We continue to work with all who share our goals.
WHAT WE STAND FOR
Jews Against the Occupation is a diverse group of Jews in Sydney and other Australian cities who oppose the continuing Israeli occupation of the Palestinian territories.
We support a non-violent negotiated settlement to the conflict. Current and earlier peace frameworks have failed to deliver justice or security for either Palestinians or Israelis.
A just resolution cannot occur until the Israeli government withdraws all forces and settlements in line with the 1967 borders.
JAO seeks to:
- Provide an alternative, critical Jewish voice for a just settlement of the Israel-Palestinian conflict.
- Disseminate information and challenge misrepresentations of the conflict.
- Broaden public debate on issues of Israel and Palestine.
- Promote open dialogue with Palestinians, Jews and others in Australia working towards a just peaceful resolution of the conflict.
- Build links with other Jewish groups in Australia and worldwide, which seek to end the occupation.
JAO is committed to:
- Withdrawal of Israeli armed forces from territories occupied in 1967, with an international peacekeeping force to provide security for both sides.
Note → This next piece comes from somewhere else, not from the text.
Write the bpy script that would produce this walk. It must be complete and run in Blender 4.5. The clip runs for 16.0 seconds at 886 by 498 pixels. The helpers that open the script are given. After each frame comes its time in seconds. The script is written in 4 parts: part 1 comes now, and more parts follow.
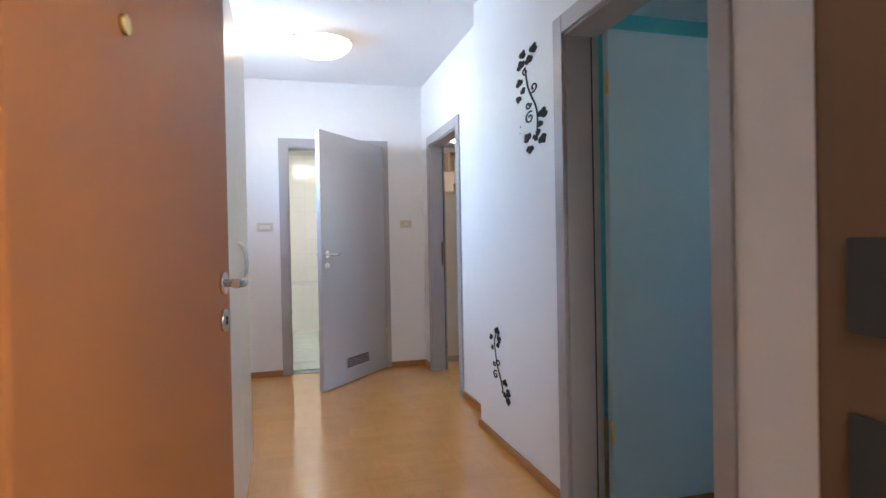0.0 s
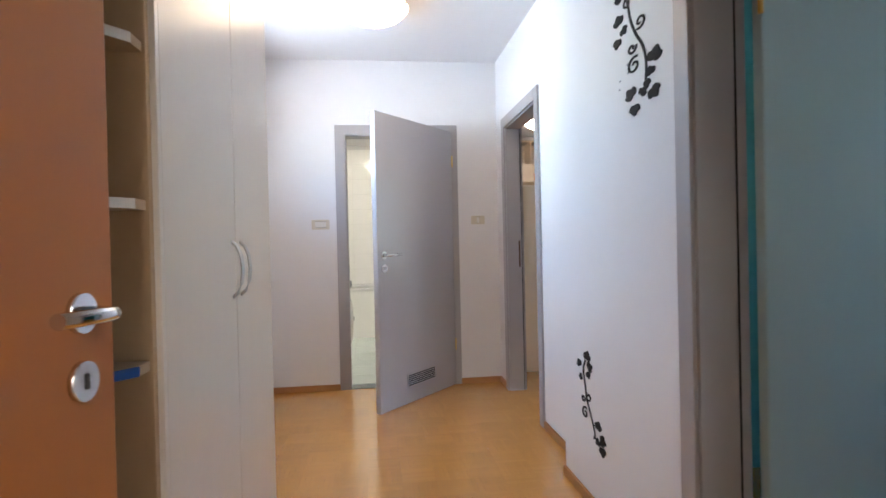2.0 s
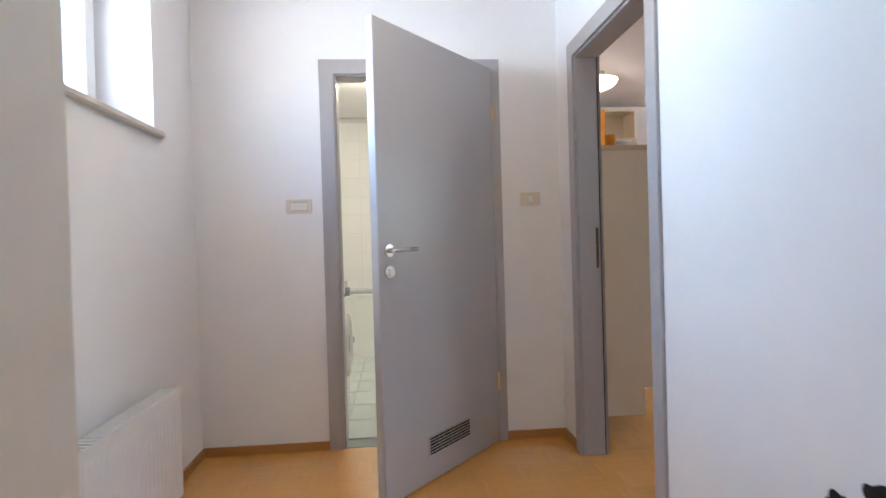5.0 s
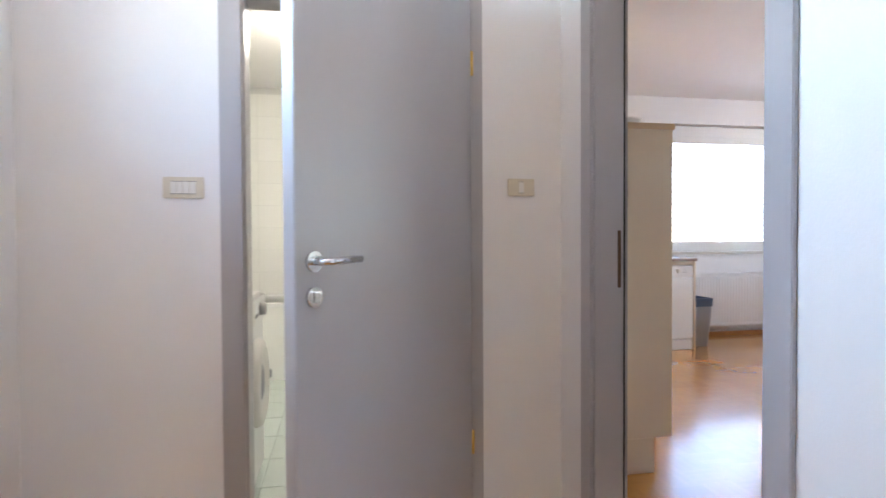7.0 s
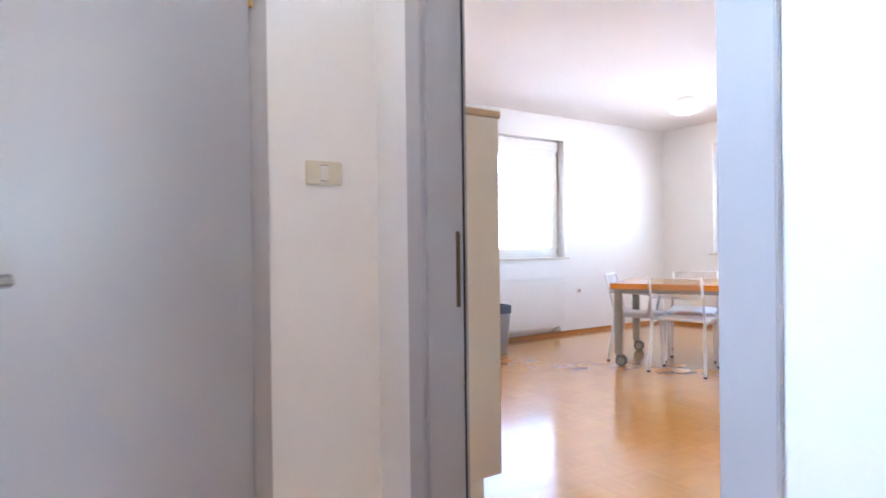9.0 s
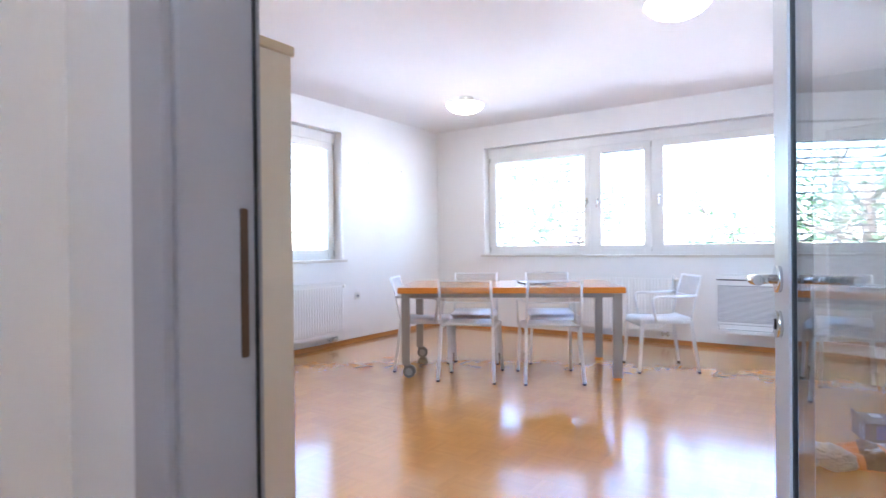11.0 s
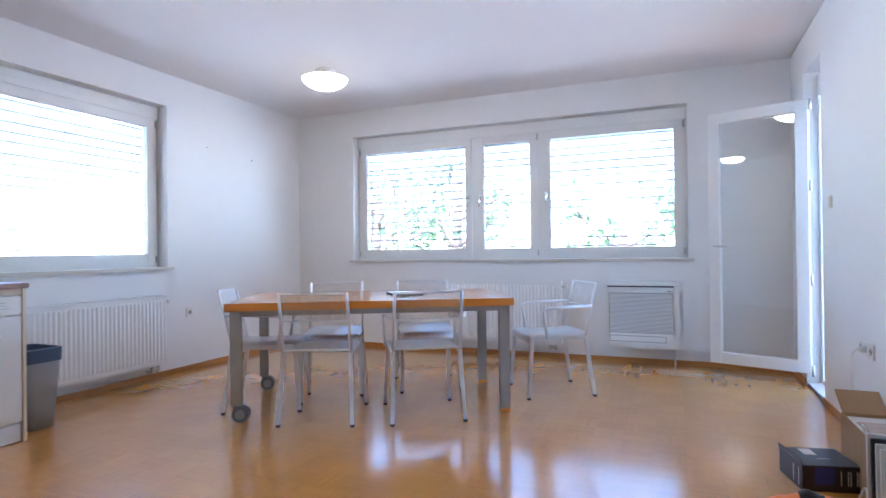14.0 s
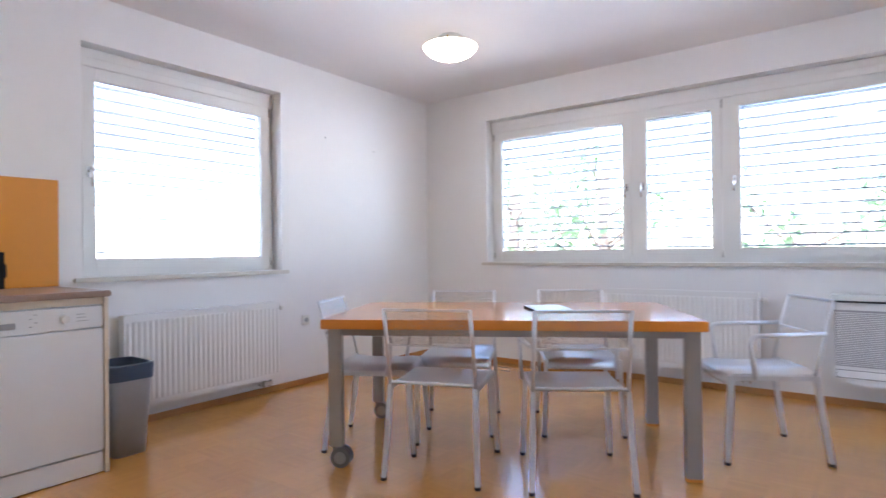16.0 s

- Removal of all Jewish settlements from the occupied Palestinian Territories and an immediate dismantling of the Wall.
- An immediate resumption of negotiations toward a democratic political resolution based on equal rights and self-determination for both peoples.
- The end of both state-sanctioned violence, including torture and targeted assassinations, and terrorist attacks against civilians.
- A just resolution of the situation of Palestinian refugees in accordance with the Universal Declaration of Human Rights which stipulates the right to leave and return to one’s own country.
- Political, economic and social justice for Palestinian citizens of Israel.
- Israel as a state for all its citizens.